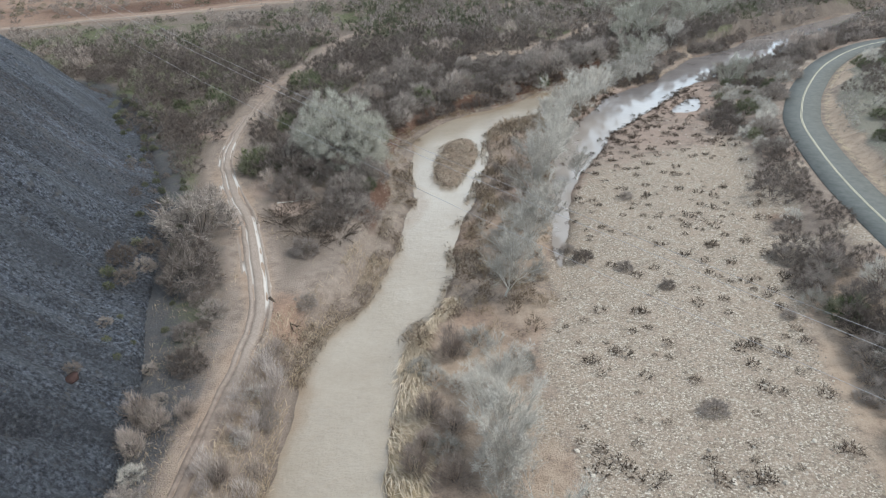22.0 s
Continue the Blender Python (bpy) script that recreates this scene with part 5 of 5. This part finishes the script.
for name, label, sel, mat in (("channel_brush", "low brown drowned brush between the channels", half, "straw_brown"), ("channel_weeds", "flood-matted tan weeds between the channels", keep & ~half, "dead_reed")):
    i = np.flatnonzero(sel)
    scatter(name, label, np.column_stack([cx2[i], cy2[i]]), wr.uniform(0.5, 1.5, len(i)), mat, (9, 14, 1.2, 1.7, 0.42, 0.6, 0.6, 0.05), 46)


# ---- driftwood, logs and rocks ----
def make_log(name, label, a, b, r0, mat, seed, stubs=4):
    q = np.random.default_rng(seed)
    top = tagged(new(name), label, "log")
    za, zb = ground_at([a[0], b[0]], [a[1], b[1]])
    p0, p2 = np.array([[*a, max(za, 0) + r0 * 0.8]]), np.array([[*b, max(zb, 0) + r0 * 0.7]])
    trunk = (p0, (p0 + p2) / 2 + q.normal(0, 0.12, (1, 3)) * [[1, 1, 0.3]], p2, np.array([r0]))
    part("trunk", tubes(trunk, 0.55), mat, top)
    for k in range(stubs):
        one = shoots(q, trunk, 1, 0.2, 0.8, 0.25, np.linalg.norm(p2 - p0) * 0.35, r0 * 0.5)
        part("branch", joined(tubes(one), tubes(shoots(q, one, 3, 0.3, 0.6, 0.1, np.linalg.norm(p2 - p0) * 0.15, r0 * 0.25))), mat, top)
    return top


make_log("driftwood_log", "dark wet driftwood log beside the dirt track", (0.3, 212.2), (2.4, 209.4), 0.16, "wood", 1, 5)
make_log("fallen_tree", "dead fallen tree with dark branches on red soil", (-41, 63.5), (-35.5, 66), 0.2, "wood", 2, 7)
make_log("fallen_tree", "dead fallen tree with dark branches on red soil", (-37, 72), (-29, 74.5), 0.18, "wood", 3, 6)
make_log("fallen_tree", "dead fallen tree with dark branches on red soil", (-29, 69), (-24, 72.5), 0.15, "wood", 4, 6)
make_log("fallen_branch", "bleached fallen branch lying on bare soil", (-2.2, 232), (1.5, 233.2), 0.08, "pale_bark", 5, 3)
make_log("fallen_branch", "bleached fallen branch beside the road", (40.5, 150), (42, 145.5), 0.1, "pale_bark", 6, 5)
make_log("fallen_branch", "bleached fallen branch beside the road", (39.5, 152), (41.5, 154), 0.08, "pale_bark", 7, 4)
settle([make_shrub(500, "drowned_bush", "drowned brown bush parting the river's current", 0.9, 2.0, 16, 40, 0.5, "weed", "dead_reed", 0.3, 0.8, None, 0.035)], [(-4.3, 69.8)], [1.0], np.random.default_rng(8))

for k, (x, y) in enumerate([(1.5, 225.2), (4.4, 227), (0.2, 229), (-1.2, 227.5), (3, 230.5), (3.2, 222.5), (5.6, 223.6), (6.2, 230)]):
    q = np.random.default_rng(400 + k)
    fan = stem_fan(q, 26, 0.9, 4, 35, 2.6, 0.03)
    pile = tagged(new("brush_pile"), "heap of grey dead branches on bare soil", "brush pile", "brush piles by the river")
    tagged(part("stem", tubes(fan), ("wood", "grey_bark")[k % 3 == 1], pile), kind="stuff")
    part("crown", joined(slivers(q, shoots(q, fan, 9, 0.1, 0.7, 0.05, 0.9, 0.01), 0.05), slivers(q, shoots(q, fan, 12, 0.1, 0.9, 0.05, 0.6, 0.01), 0.04)), ("wood", "grey_twig")[k % 3 == 1], pile)
    settle([pile], [(x, y)], [q.uniform(0.8, 1.1)], q)


def make_rock(name, label, x, y, s, mat, seed, sink=0.3):
    bm = bmesh.new()
    bmesh.ops.create_icosphere(bm, subdivisions=2, radius=1.0)
    for v in bm.verts:
        v.co *= 1 + 0.35 * noise.noise(v.co * 1.3 + Vector((seed * 3.1, 0, 0))) + 0.12 * noise.noise(v.co * 4)
        v.co.z *= 0.6
    me = bpy.data.meshes.new(name)
    bm.to_mesh(me)
    bm.free()
    me.materials.append(MAT[mat])
    ob = tagged(new(name, me), label, "rock", "rocks in and beside the river")
    ob.matrix_basis = pose(x, y, max(float(ground_at([x], [y])[0]), -0.05) + s * (0.6 - sink) * 0.6, 0, 0, seed * 50) @ Matrix.Diagonal((s * 1.2, s * 0.85, s, 1))


make_rock("boulder", "pale boulder resting among flattened reeds", 7.4, 112.2, 0.55, "stone", 1)
make_rock("boulder", "two pale boulders beside the road's dirt apron", 16.7, 25.6, 0.4, "stone", 2)
make_rock("boulder", "two pale boulders beside the road's dirt apron", 17.5, 25.9, 0.42, "stone", 3)
for k, (x, y) in enumerate([(0.8, 122.7), (0, 118.7), (0.3, 120.7), (-1.5, 116.4), (4.5, 114.4), (-1.4, 120.5), (-5.2, 110.3), (2.6, 115.3), (1.8, 117.6)]):
    make_rock("river_rock", "pale wet rock breaking the river's surface", x, y, 0.24 + 0.06 * (k % 3), ("stone", "bank_stone")[k % 2], 10 + k, 0.4)
vr = np.random.default_rng(21)
for k in range(26):
    x, y = vr.uniform(29, 38), vr.uniform(112, 132)
    make_rock("field_stone", "pale angular stone on bare red soil", x, y, vr.uniform(0.14, 0.32), "stone", 40 + k)


# ---- power line ----
def make_pole(x, y, height, z):
    top = tagged(new("power_pole"), "wooden two-legged power pole with crossarm", "power pole", "power poles")
    top.matrix_basis = pose(x, y, z, 0, 0, 42)
    for sx in (-1.3, 1.3):
        part("leg", tubes((np.array([[sx, 0, -0.5]]), np.array([[sx, 0, height / 2]]), np.array([[sx, 0, height]]), np.array([0.2])), 0.75), "wood", top)
    part("crossarm", tubes((np.array([[-3.2, 0, height - 0.8]]), np.array([[0, 0, height - 0.8]]), np.array([[3.2, 0, height - 0.8]]), np.array([0.14])), 1.0), "wood", top)
    for sx in (-1, 1):
        part("brace", tubes((np.array([[-1.3 * sx, 0, height * 0.45]]), np.array([[0, 0, height * 0.6]]), np.array([[1.3 * sx, 0, height * 0.75]]), np.array([0.07])), 1.0), "wood", top)


def wire_height(x):
    return 18.3 - 0.17 * (x - 5) + 0.0015 * (x - 5) ** 2


ez = float(ground_at([73], [138.2])[0])
make_pole(73, 138.2, wire_height(73) + 0.9 - ez, ez)
wz = float(heap_height(np.array([-62.0]), np.array([287.8]))[0][0])
make_pole(-62, 287.8, wire_height(-62) + 0.9 - wz, wz)
for k, (side, lift) in enumerate(((-2.3, 0.0), (0.0, 0.9), (2.3, 0.0))):
    xs = np.linspace(-62, 73, 61)
    px, py, pz = xs + side * 0.74, 219.1 - 1.108 * xs + 0.9 + side * 0.67, wire_height(xs) + lift * np.sin((xs + 62) / 135 * math.pi)
    cu = bpy.data.curves.new("power_wire", "CURVE")
    cu.dimensions, cu.bevel_depth, cu.bevel_resolution = "3D", 0.012, 0
    sp = cu.splines.new("POLY")
    sp.points.add(len(xs) - 1)
    sp.points.foreach_set("co", np.stack([px, py, pz, np.ones(len(xs))], 1).ravel())
    cu.materials.append(MAT["wire"])
    tagged(new("power_wire", cu), "thin steel power wire crossing the river", "wire", "power wires")
for k, (x, y, sz) in enumerate(((-14.6, 193.5, 0.85), (-9.6, 198.5, 0.5), (-15, 184, 0.5))):
    make_rock("slag_boulder", "dark red-brown slag boulder lodged on the heap", x, y, sz, "red_bank", 80 + k)


# ---- the largest lumps and cobbles, one by one ----
def lump_mesh(name, mat, seed):
    bm = bmesh.new()
    bmesh.ops.create_icosphere(bm, subdivisions=1, radius=1.0)
    for v in bm.verts:
        v.co *= 1 + 0.45 * noise.noise(v.co * 1.7 + Vector((seed * 2.3, seed, 0)))
        v.co.z *= 0.65
    me = bpy.data.meshes.new(name)
    bm.to_mesh(me)
    bm.free()
    me.materials.append(MAT[mat])
    return me


def pieces(name, mat, parent, xs, ys, zs, sizes, seed):
    q = np.random.default_rng(seed)
    shapes = [lump_mesh(name, mat, seed + k) for k in range(6)]
    for x, y, z, s in zip(xs, ys, zs, sizes):
        ob = new(name, shapes[q.integers(6)])
        ob.parent = parent
        ob.matrix_basis = pose(x, y, z + 0.2 * s, 0, 0, q.uniform(0, 360)) @ Matrix.Diagonal((s * q.uniform(0.8, 1.3), s, s, 1))


lr = np.random.default_rng(61)
lx, ly = lr.uniform(-30, -4, 900), lr.uniform(92, 215, 900)
lz, lscar, ldepth = heap_height(lx, ly)[:3]
i = np.flatnonzero((ldepth > 0.3) & (lscar < 0.2) & (lz < 22.5))[:290]
pieces("slag_lump", "slag_stone", bpy.data.objects["slag_heap"], lx[i], ly[i], lz[i], 0.1 + 0.16 * lr.uniform(0, 1, len(i)) ** 3, 62)
lx, ly = lr.uniform(20, 60, 1500), lr.uniform(162, 262, 1500)
i = np.flatnonzero(region(lx, ly, BAR) < 0.5)[:290]
pieces("cobble", "stone", bpy.data.objects["ground"], lx[i], ly[i], ground_at(lx[i], ly[i]), 0.1 + 0.1 * lr.uniform(0, 1, len(i)) ** 2, 70)
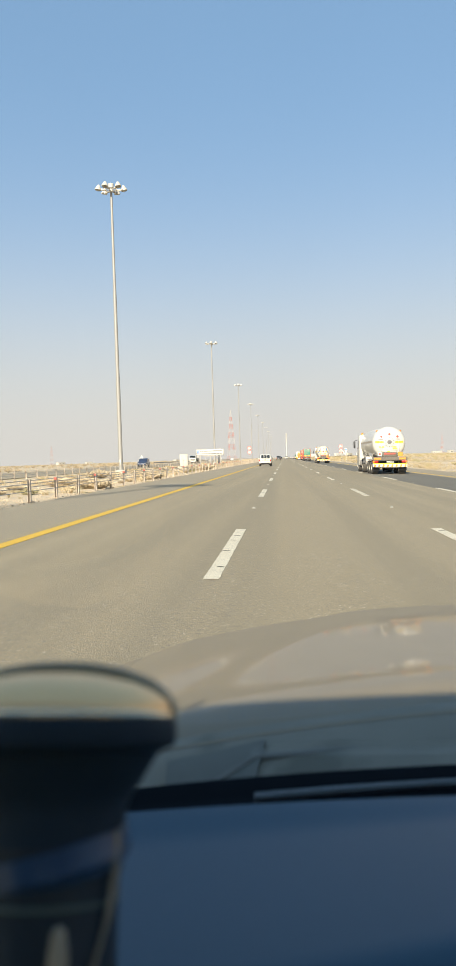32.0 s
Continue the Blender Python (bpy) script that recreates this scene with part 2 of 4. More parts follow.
# distance haze is mixed into both tower colours, paler than bare paint
tower_red_hazed = mat("tower red paled for haze", (0.46, 0.17, 0.13), 0.6, fine=3)
tower_white_hazed = mat("tower white paled for haze", (0.50, 0.47, 0.43), 0.6, fine=3)
cabinet_white = mat("weathered cabinet paint", (0.50, 0.475, 0.41), 0.55, fine=9, scale=1.5)
shrub_dry = mat("dry shrub twigs", (0.49, 0.39, 0.25), 0.9, col2=(0.37, 0.29, 0.18), scale=3, amount=0.8, fine=14, vary=0.2)
bush_beige = mat("bleached bush twigs", (0.52, 0.42, 0.285), 0.9, col2=(0.42, 0.335, 0.215), scale=3, amount=0.8, fine=14, vary=0.12)
shrub_olive = mat("olive shrub leaves", (0.30, 0.265, 0.125), 0.9, col2=(0.37, 0.315, 0.16), scale=3, amount=0.8, fine=14, vary=0.2)
grass_dry = mat("dry grass", (0.46, 0.37, 0.225), 0.95, col2=(0.36, 0.285, 0.165), scale=0.2, amount=0.9, fine=3)
car_paint = mat("dusty beige car paint", (0.275, 0.222, 0.143), 0.45, 0.0, col2=(0.235, 0.190, 0.123), scale=2.2, amount=0.5, fine=18, coat=0.38,
                spot=(0.26, 0.212, 0.142), spot_scale=4, spot_at=0.62, spec=0.08)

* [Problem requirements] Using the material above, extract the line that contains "More parts follow." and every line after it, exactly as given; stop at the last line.

* [Response to this exercise]
Continue the Blender Python (bpy) script that recreates this scene with part 2 of 4. More parts follow.
# distance haze is mixed into both tower colours, paler than bare paint
tower_red_hazed = mat("tower red paled for haze", (0.46, 0.17, 0.13), 0.6, fine=3)
tower_white_hazed = mat("tower white paled for haze", (0.50, 0.47, 0.43), 0.6, fine=3)
cabinet_white = mat("weathered cabinet paint", (0.50, 0.475, 0.41), 0.55, fine=9, scale=1.5)
shrub_dry = mat("dry shrub twigs", (0.49, 0.39, 0.25), 0.9, col2=(0.37, 0.29, 0.18), scale=3, amount=0.8, fine=14, vary=0.2)
bush_beige = mat("bleached bush twigs", (0.52, 0.42, 0.285), 0.9, col2=(0.42, 0.335, 0.215), scale=3, amount=0.8, fine=14, vary=0.12)
shrub_olive = mat("olive shrub leaves", (0.30, 0.265, 0.125), 0.9, col2=(0.37, 0.315, 0.16), scale=3, amount=0.8, fine=14, vary=0.2)
grass_dry = mat("dry grass", (0.46, 0.37, 0.225), 0.95, col2=(0.36, 0.285, 0.165), scale=0.2, amount=0.9, fine=3)
car_paint = mat("dusty beige car paint", (0.275, 0.222, 0.143), 0.45, 0.0, col2=(0.235, 0.190, 0.123), scale=2.2, amount=0.5, fine=18, coat=0.38,
                spot=(0.26, 0.212, 0.142), spot_scale=4, spot_at=0.62, spec=0.08)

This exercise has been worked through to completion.